Wise offers meaningful transparency, human review for automated decisions, data portability, deletion request channels, and opt-in optional cookies. But it also collects extensive financial/device data, shares data broadly including for advertising, retains records for 5–10 years, can suspend or close accounts at its discretion, limits liability, and held funds are not protected by deposit insurance.

Wise’s terms and privacy notice are fairly transparent for a regulated financial service: they explain KYC checks, fraud monitoring, international transfers, retention periods, and user rights. The tradeoff is extensive data collection, broad sharing with financial, fraud, and advertising partners, strong account-control powers, and limited protection for held balances because Wise is an e-money institution rather than a bank.

Points of interest

  • negative ●●●●● terms
    No deposit insurance

    Money held in a Wise account is electronic money, not a bank deposit, so balances are not covered by deposit insurance like the FSCS. Wise says it safeguards funds, but that is not the same as insured bank protection.

  • negative ●●●●○ privacy
    Broad data collection

    Wise collects a wide range of personal, financial, device, location, communication, and behavioral data, plus information from banks, public sources, and social networks. That gives Wise a detailed picture of your finances and app usage.

  • negative ●●●●○ privacy
    Advertising data sharing

    Wise shares data with advertisers and social media networks to target or suppress ads. Even if framed as secure matching, this goes beyond service delivery and can expand marketing profiling.

  • negative ●●●●○ privacy
    Long retention after closure

    Personal and transaction data may be kept for years after you close your account due to financial regulations. That limits how fully you can erase your history with the service.

  • negative ●●●●○ terms
    Account suspension powers

    Wise can suspend, restrict, or close your account if it has concerns about verification, misuse, fraud, or legal issues. This is common in finance, but it can leave users without access while checks are ongoing.

  • positive ●●●●○ privacy
    Human review available

    If an automated system rejects or limits you, you can ask for more information and a manual review. That is an important safeguard against purely algorithmic account decisions.

  • positive ●●●●○ privacy
    Strong privacy rights

    Wise offers access, correction, deletion, objection, processing restriction, portability, and marketing opt-out rights, with a direct privacy contact.
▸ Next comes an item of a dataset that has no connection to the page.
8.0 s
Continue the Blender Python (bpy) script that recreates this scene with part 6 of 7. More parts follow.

This gives users practical tools to manage their data.

  • negative ●●●○○ privacy
    Automated decision-making

    Wise uses automated systems to approve, reject, block logins, and even close accounts. Although human review is available, automated flags can still significantly affect access to your money and services.

  • negative ●●●○○ terms
    Transfers are irreversible

    Payments, payouts, and currency conversions are generally final once requested. If you enter wrong recipient details or are scammed, recovering money may be difficult or impossible.

  • negative ●●●○○ terms
    Terms can change

    Wise can update its agreement, with changes taking effect when posted or on the notified date. Users may have limited practical ability to negotiate changed terms.

  • positive ●●●○○ privacy
    Optional cookies are opt-in

    Optional cookies are not switched on until you accept them. That is better than default-enabling non-essential tracking.

Documents

Monzo logo
Monzo
Finance
★★★★☆
Generally user-friendly

Monzo avoids some harsh consumer-contract terms like mandatory arbitration and class-action waivers, offers refund protections and regulatory complaint routes, and provides meaningful privacy rights. Its weaker points are extensive data use for marketing/analytics, 10-year retention, automated decisions, and broad operational discretion in payments, closures, and term changes.
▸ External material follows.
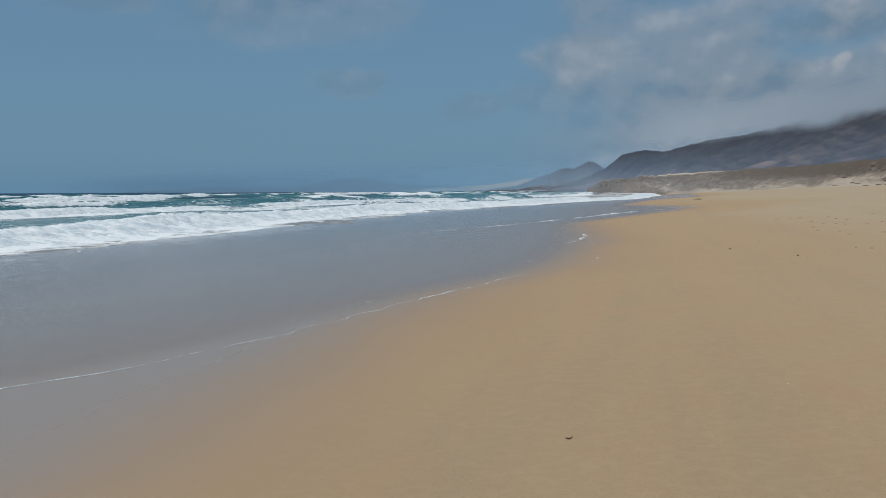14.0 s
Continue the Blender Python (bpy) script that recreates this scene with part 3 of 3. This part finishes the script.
# Spray mist over the surf; its tint also pales the headland as haze would.
tagged(veil("spray_mist", 8, -15, 100, [(8, 500), (-7, 330), (-15, 190)], [(8, -0.35), (-7, -0.3), (-15, -0.2)], [(8, 1.3), (-7, 1.7), (-15, 2.2)],
     lambda A, Q: (1 - smooth(Q, 0.3, 1.0)) * smooth(Q, 0.0, 0.15) * (0.07 + 0.14 * smooth(A, -9, -1)) * smooth(A, -15, -8) * (1 - smooth(A, 4, 7.5)), MIST), "thin white see-through sheet for spray mist and headland haze", "mist", kind="structure")


# ---- things on the sand ----
def on_sand(x, y):
    hit = ground_z(np.array(x), np.array(y))
    return float(hit) + float((0.018 * fbm(np.array(x * 0.35), np.array(y * 0.12), 3, 1)) * smooth(x - float(shore(y)), -6, 6))


def lump(name, size, flat, seed, mat, label, category, rough=0.25, subdivisions=3, group=""):
    bm = bmesh.new()
    bmesh.ops.create_icosphere(bm, subdivisions=subdivisions, radius=size)
    for v in bm.verts:
        n = noise.fractal(v.co / size * 1.1 + Vector((seed * 3.7, 0, 0)), 1.0, 2.0, 4)
        v.co *= 1 + rough * n
        v.co.z *= flat
    mesh = bpy.data.meshes.new(name)
    bm.to_mesh(mesh)
    bm.free()
    for p in mesh.polygons:
        p.use_smooth = True
    mesh.materials.append(mat)
    return tagged(new(name, mesh), label, category, group)


for i, (x, y, size) in enumerate(((0.30, 20.77, 0.055), (1.12, 22.67, 0.035), (1.24, 18.07, 0.045), (0.21, 15.5, 0.022), (1.84, 18.8, 0.03), (3.10, 19.28, 0.045), (1.81, 9.8, 0.016), (4.17, 28.67, 0.05), (4.05, 29.4, 0.04), (0.83, 8.89, 0.03), (0.62, 21.9, 0.025), (1.05, 10.9, 0.018))):
    p = lump("pebble", size * 0.42, 0.55, i + 1, PEBBLE, "small dark volcanic pebble lying on dry sand", "pebble", group="pebbles on the sand")
    p.location, p.rotation_euler = (x, y, on_sand(x, y) + size * 0.16), (0, 0, i * 1.7)


def twig(x, y):
    pts = [(-0.062, 0.004, 0.018), (-0.045, 0.0, 0.010), (-0.02, -0.004, 0.006), (0.005, -0.003, 0.006), (0.03, 0.002, 0.010), (0.05, 0.008, 0.020), (0.066, 0.012, 0.030)]
    radii = [0.006, 0.0085, 0.0095, 0.009, 0.0085, 0.006, 0.003]
    bm = bmesh.new()
    rings = []
    for i, (p, r) in enumerate(zip(pts, radii)):
        rings.append([bm.verts.new((p[0] + 0.001 * math.sin(i * 3 + a), p[1] + r * math.cos(a) * (1 + 0.15 * math.sin(i * 5 + a * 2)), p[2] + r * math.sin(a))) for a in np.linspace(0, 2 * math.pi, 10)[:-1]])
    for a, b in zip(rings[:-1], rings[1:]):
        for j in range(9):
            bm.faces.new((a[j], a[(j + 1) % 9], b[(j + 1) % 9], b[j]))
    bm.faces.new(rings[0]), bm.faces.new(rings[-1])
    mesh = bpy.data.meshes.new("twig")
    bm.to_mesh(mesh)
    bm.free()
    mesh.materials.append(TWIG)
    ob = tagged(new("twig", mesh), "short dark curved driftwood twig on smooth sand", "twig")
    ob.location = (x, y, on_sand(x, y) + 0.002)
    ob.rotation_euler, ob.scale = (0, 0, radians(14)), (0.34, 0.48, 0.45)


twig(-1.92, 5.55)


def shell(x, y, size, turn):
    bm = bmesh.new()
    grid = []
    for i in range(9):
        r = i / 8
        grid.append([bm.verts.new((size * r * math.sin(a) * (1 + 0.05 * math.cos(14 * a)), size * (r * math.cos(a) * 0.9 - 0.3), size * 0.42 * (1 - r * r) + size * 0.03 * math.cos(22 * a) * r)) for a in np.linspace(-1.35, 1.35, 23)])
    for a, b in zip(grid[:-1], grid[1:]):
        for j in range(22):
            bm.faces.new((a[j], a[j + 1], b[j + 1], b[j]))
    bmesh.ops.remove_doubles(bm, verts=bm.verts, dist=1e-5)
    bmesh.ops.solidify(bm, geom=bm.faces[:], thickness=size * 0.06)
    mesh = bpy.data.meshes.new("shell")
    bm.to_mesh(mesh)
    bm.free()
    mesh.materials.append(SHELL)
    ob = tagged(new("shell", mesh), "small white ribbed sea shell on damp sand", "shell", "shells on the sand")
    ob.location, ob.rotation_euler = (x, y, on_sand(x, y) + 0.004), (0, 0, turn)


shell(-2.45, 20.3, 0.03, 3.5)
shell(-0.55, 6.9, 0.007, 2.0)


SCUFFED = plain_material("scuffed_sand", (0.265, 0.185, 0.115), (0.375, 0.275, 0.175), 45.0, 0.95)


def footprint(x, y, turn, size):
    """A shallow print: a rim of pushed-up sand round two hollows."""
    ys, xs = np.linspace(-0.16, 0.16, 21), np.linspace(-0.08, 0.08, 13)
    U, V = np.meshgrid(xs, ys)
    sole = np.minimum(((U / 0.045) ** 2 + ((V - 0.05) / 0.085) ** 2), ((U / 0.036) ** 2 + ((V + 0.085) / 0.05) ** 2))
    rim = np.exp(-((np.sqrt(sole) - 1.25) / 0.28) ** 2) * 0.028
    fade = (1 - smooth(np.abs(U), 0.055, 0.08)) * (1 - smooth(np.abs(V), 0.12, 0.16))
    Z = (rim + 0.012 * fbm(U / 0.03, V / 0.03, 3, int(abs(x * 100)))) * fade - 0.006 * (1 - fade)
    ob = sheet("footprint", U * size, V * size, Z, SCUFFED)
    ob.location, ob.rotation_euler = (x, y, on_sand(x, y) + 0.002), (0, 0, turn)
    tagged(ob, "shallow footprint with a raised rim in dry sand", "footprint", "footprints in the sand")


for i, (x, y) in enumerate(((3.34, 16.9), (3.16, 15.8), (3.6, 16.2), (3.13, 13.8), (3.41, 13.6), (3.30, 12.6), (3.14, 11.55), (3.28, 11.2), (4.18, 14.6), (4.2, 15.7), (4.28, 16.75), (3.24, 17.6), (3.59, 18.9), (4.82, 22.7), (5.9, 25.2), (4.03, 23.7), (1.5, 11.08), (1.56, 11.9), (4.5, 20.4), (5.2, 21.6))):
    footprint(x, y, (i * 2.4) % 0.8 - 0.4, 0.46 + 0.10 * math.sin(i))


def mound(x, y, length, high, label):
    U, V = np.meshgrid(np.linspace(-1, 1, 41), np.linspace(-1, 1, 25))
    r = np.sqrt(U * U + V * V)
    Z = high * (1 - smooth(r, 0.0, 1.0)) * (1 + 0.5 * fbm(U * 4, V * 3, 4, 77)) - 0.03
    ob = sheet("sand_mound", U * length / 2, V * length * 0.4, Z, WRACK)
    ob.location = (x, y, on_sand(x, y))
    tagged(ob, label, "mound")


WRACK = plain_material("dry_weed_and_sand", (0.14, 0.09, 0.04), (0.28, 0.20, 0.10), 3.0, 0.9)
mound(4.05, 98.6, 1.3, 0.20, "low mound of brownish drift on the sand")

# layered rocks where the dunes meet the beach
def layer_mesh(bm, k, count, length, deep, thick, seed):
    n, w_, z0 = 18, 1.0 - 0.16 * k * 3 / count + 0.10 * math.sin(seed + k * 2), thick * k / count
    rings = []
    for z in (z0 - 0.02 * thick, z0 + thick * 0.9 / count):
        rings.append([bm.verts.new(((length * 0.5 * math.cos(a) * w_) * (1 + 0.65 * noise.noise(Vector((math.cos(a) * 2 + seed * 5, math.sin(a) * 2, k * 3.0)))), deep * 0.5 * math.sin(a) * w_ * (1 + 0.3 * noise.noise(Vector((math.cos(a) * 3, seed * 7 + math.sin(a) * 3, k)))), z + 0.06 * thick * noise.noise(Vector((a, seed, z * 3))))) for a in np.linspace(0, 2 * math.pi, n + 1)[:-1]])
    for j in range(n):
        bm.faces.new((rings[0][j], rings[0][(j + 1) % n], rings[1][(j + 1) % n], rings[1][j]))
    bm.faces.new(rings[1]), bm.faces.new(rings[0][::-1])


def rock_mesh(name, bm, thick):
    bmesh.ops.bevel(bm, geom=bm.edges[:], offset=thick * 0.03, segments=1, affect="EDGES")
    mesh = bpy.data.meshes.new(name)
    bm.to_mesh(mesh)
    bm.free()
    mesh.materials.append(ROCK)
    return mesh


def ledge(az, q, length, deep, thick, seed, label, layers=0):
    """A weathered slab of stacked layers, sunk into the slope; a large one has each layer as a part."""
    R_, Z_, _ = bluff_relief(np.array([[az]]), np.array([[q]]))
    if layers:
        ob = new("rock_outcrop")
        for k in range(layers):
            bm = bmesh.new()
            layer_mesh(bm, k, layers, length, deep, thick, seed)
            piece = "base_block" if k == 0 else "cap_slab" if k == layers - 1 else "rock_layer"
            new(piece, rock_mesh(piece, bm, thick / layers)).parent = ob
    else:
        bm = bmesh.new()
        for k in range(3):
            layer_mesh(bm, k, 3, length, deep, thick, seed)
        ob = new("rock_ledge", rock_mesh("rock_ledge", bm, thick))
    tagged(ob, label, "rock", "rocks above the beach")
    ob.location = (-R_[0, 0] * math.sin(radians(az)), R_[0, 0] * math.cos(radians(az)), Z_[0, 0] - thick * (0.1 if layers else 0.35))
    ob.rotation_euler = (0.03 * math.sin(seed), 0.05 * math.cos(seed * 3), radians(az) + 0.3 * math.sin(seed * 2))


rnd = random.Random(5)
for i in range(85):
    az = -10.5 - 8.5 * rnd.random() ** 0.8
    ledge(az, rnd.uniform(0.10, 0.9), rnd.uniform(0.9, 3.4), rnd.uniform(0.7, 1.6), rnd.uniform(0.14, 0.38), i + 0.5, "thin weathered brown rock ledge in pale dune sand")
for i in range(40):
    az = 2.95 - 1.9 * rnd.random() ** 1.4
    ledge(az, rnd.uniform(0.25, 0.9), rnd.uniform(1.2, 3.4), rnd.uniform(1.0, 2.0), rnd.uniform(0.3, 0.8), i + 100.5, "dark weathered rock block on the low headland cliff")
ledge(-16.25, 0.10, 2.6, 2.2, 1.7, 60.0, "blocky dark brown layered outcrop standing at the dune foot", 3)
ledge(-15.75, 0.06, 2.2, 1.8, 2.2, 61.0, "small dark brown block below a layered outcrop", 3)
ledge(-17.6, 0.12, 4.4, 3.0, 2.4, 62.0, "broad dark brown layered outcrop standing at the dune foot", 5)

rnd = random.Random(8)
for i in range(48):
    x, y = rnd.uniform(2.6, 8.5), 10 + 26 * rnd.random()
    footprint(x, y, rnd.uniform(-0.6, 0.6), rnd.uniform(0.35, 0.65))
for i in range(26):
    x, y, size = rnd.uniform(-1.0, 7.5), 10 + 26 * rnd.random(), rnd.uniform(0.006, 0.013)
    p = lump("pebble", size, 0.6, 40 + i, PEBBLE, "tiny dark pebble chip on dry sand", "pebble", 0.3, 2, "pebbles on the sand")
    p.location, p.rotation_euler = (x, y, on_sand(x, y) + size * 0.3), (0, 0, i)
Monzo’s legal terms are relatively consumer-friendly for a UK bank: deposits are FSCS-protected, disputes stay in English courts, and it offers clear complaint routes plus privacy rights like access, deletion, and portability. The main tradeoffs are broad data collection and sharing, long retention, automated decision-making, and Monzo’s ability to change terms and recover debts from balances across accounts/Pots.

Points of interest

  • positive ●●●●● terms
    FSCS deposit protection

    Eligible deposits are protected by the UK Financial Services Compensation Scheme, which is a strong consumer safeguard if the bank fails. This is a major benefit compared with many non-bank fintech services.

  • negative ●●●●○ privacy
    Broad data collection

    Monzo collects extensive identity, financial, transaction, device, location, support, and communication data, plus information from outside sources like credit agencies. For users, this means a high-surveillance banking profile rather than minimal data use.

  • negative ●●●●○ privacy
    Marketing and ad sharing

    The privacy notice allows use of your data for tailored marketing and sharing limited data with social media, analytics, and advertising providers. Even if some controls exist, this goes beyond strictly necessary banking uses.

  • negative ●●●●○ privacy
    Long retention period

    Customer data is generally kept for 10 years after account closure, with possible longer retention for fraud or legal reasons. That is a long post-closure retention window for personal financial data.

  • positive ●●●●○ terms
    Court and ombudsman access

    Disputes go to English courts, and customers may also be able to complain to the Financial Ombudsman Service. That means no forced arbitration clause blocking normal legal or regulatory remedies.

  • positive ●●●●○ terms
    Refund protections offered

    Monzo says it will usually refund unauthorized payments, Direct Debit errors, some card issues, and eligible APP fraud claims. This gives users meaningful payment protection beyond many ordinary app services.

  • positive ●●●●○ privacy
    Human review available

    If a solely automated decision significantly affects you, Monzo says you can request a manual review and challenge the outcome. This is an important user protection against opaque automated decisions.

  • positive ●●●●○ privacy
    Strong privacy rights

    Users get rights to access, correction, deletion, restriction, objection, consent withdrawal, portability, and ICO complaint. These are meaningful privacy controls and are clearly stated.

  • negative ●●●○○ privacy
    Automated decisions used

    Monzo uses automated decision-making for account eligibility, fraud controls, marketing suitability, and some disputes. Although human review is available for significant decisions, automation can still affect access to services or account activity.

  • negative ●●●○○ terms
    Monzo can change terms

    Monzo can change charges, rates, and terms, including introducing new charges, with notice periods depending on the change. Users can leave if they disagree, but the contract still gives Monzo broad amendment power.

  • negative ●●●○○ terms
    Debt set-off rights

    If you owe Monzo money, it can take funds from your current account, Pots, or savings balances to cover the debt. In practice, money set aside for budgeting may still be used for repayment.

  • negative ●●●○○ terms
    Immediate account closure possible

    Monzo may close or restrict accounts immediately for breaches, legal risk, false information, ineligibility, or abusive conduct. This gives the bank significant discretion to cut off access without advance notice in some cases.

Documents

Comparison is based on each service's published Terms of Service and Privacy Policy. Read the source documents linked above before relying on any specific clause.